Очевидно, следствие и лагерь надломили Сучкова и поставили его на всю оставшуюся жизнь в какие-то унизительные зависимости (его смерть в 1975 году во время командировки в Будапешт была неожиданна и сопровождалась слухами о том, что он встретил там в гостинице кого-то из своего лагерного прошлого). Сколько бы он ни преуспевал, самоутверждаясь в отношениях с литераторами и научными работниками, в нем навсегда сохранился панический страх перед вышестоящим начальством. Мне запомнилась в высшей степени выразительная сцена. Я был вызван по каким-то отдельским делам к нему в кабинет, он сидел за своим письменным столом, красивый и элегантный, лицом обращенный к двери, я — против него, к двери спиной.
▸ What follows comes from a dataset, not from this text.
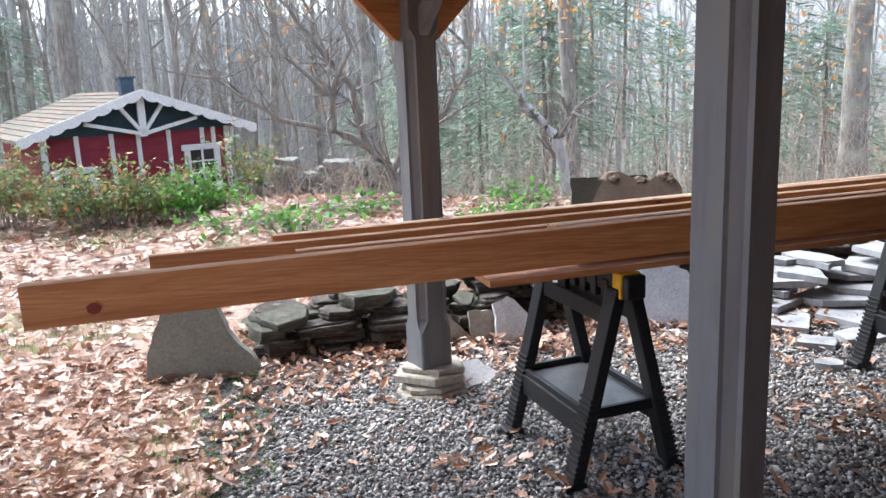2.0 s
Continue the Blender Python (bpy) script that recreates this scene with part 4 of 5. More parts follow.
# ---- aluminium ladder behind the leaning boards ----
def make_alu_ladder():
    t = thing("aluminium_ladder", "aluminium ladder leaning on the purple wall", "ladder", pose(5.45, 4.25, 0, 0, 0, 0))
    for y in (-0.2, 0.2):
        bm = bmesh.new()
        beam(bm, (0, y, 0), (0.55, y, 2.6), 0.025, 0.07, 0.003)
        part("rail", bm, m_alu, t)
    for k in range(8):
        bm = bmesh.new()
        z = 0.25 + k * 0.3
        beam(bm, (0.55 * z / 2.6, -0.2, z), (0.55 * z / 2.6, 0.2, z), 0.035, 0.03, 0.003)
        part("rung", bm, m_alu, t)


make_alu_ladder()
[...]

И вдруг важное и всегда несколько надменное лицо Сучкова залучилось радостной заискивающей улыбкой. Смена выражений была столь разительна, что я с любопытством завертелся на стуле в поисках причины. В дверь без стука вошел крупный человек в ратиновом пальто и пышной пыжиковой шапке, которую он не снял и даже не стряхнул с нее снег. Сучков вскочил, прервав разговор на полуслове, бросился к нему навстречу и настолько забыл обо мне, что не заметил, как я вышел. "Кто это?" — спросил я, заинтригованный, секретаршу Сучкова в приемной. "Как, вы не знаете? Замзав Отделом культуры ЦК КПСС Альберт Беляев".
Признаться, я довольно долго находился под воздействием яркой личности Сучкова, умевшего, когда хотел или когда это было ему нужно, производить впечатление. Единственный раз, по какому-то душевному движению, я позвонил ему домой, чтобы поздравить с Новым годом, и услышал в ответ весьма необычное пожелание: "Побольше куражу, Вадим!". Сам Сучков был человеком с большим куражом, и в отношениях с подчиненными этот кураж проявлялся вполне отчетливо. Вместе с тем надо принять во внимание, что новый директор появился в институте сразу после разразившихся политических скандалов и, конечно же, в условиях особого присмотра за этим ненадежным учреждением. Отдел советской литературы с арестованным Синявским, с "новомирцем" Дементьевым, с М. Кузнецовым, бывшим "правдистом", перешедшим в новых условиях на крайне "левые" позиции, с "персональным" аспирантским делом, варившимся в недрах партбюро, представлялся ему источником особой опасности. Сучков боялся любых тем, связанных с возвращавшейся литературой 20-х — 30-х годов, с русским зарубежьем, боялся любых политических сложностей и аллюзий, которыми на каждом шагу пестрела советская история, а значит, и история литературы. Булгаков и Бабель, Замятин и Ремизов, Мандельштам и Пастернак — глаз не на ком остановить! Да что там Мандельштам — сплошные неприятности сулило даже академическое собрание сочинений великого пролетарского писателя!
Помню заседание в директорском кабинете: обсуждалась проблема публикации "Несвоевременных мыслей". Страстная речь Вайнберга, работавшего в горьковской группе ИМЛИ, — о том, что статьи Горького периода его резких разногласий с Лениным и большевиками многократно изданы на разных языках (в том числе и на русском) во всем мире и и ставить себя в дурацкое положение, делая вид, что их не существует, на Сучкова особого впечатления не произвела. В результате было найдено "соломоново решение": оттягивать издание острейшей горьковской публицистики в академическом собрании сочинений (а публицистическая серия составляла вторую его часть) сколько возможно и вопреки всякой логике перейти от художественных произведений прямо к третьей — изданию писем.
Не меньшие проблемы, я думаю, ставила перед Сучковым и современность. За соблюдением писательской "табели о рангах" заботливо присматривал Союз писателей, во главе с влиятельным чиновником Г. М. Марковым, но эта "табель" с трудом выдерживала литературоведческие критерии. Идеологически неустойчивые литературоведы были склонны поддаваться свободолюбивым и прозападным настроениям "шеститидесятников"; по другую сторону от них располагалось возрождающееся славянофильство, систематически подвергавшееся партийной критике. Через год после появления Сучкова в институте советскую интеллигенцию окончательно потрясло и раскололо введение войск в Чехословакию... Сучков маневрировал между ЦК КПСС, Союзом писателей, журналами, газетами, западной прессой.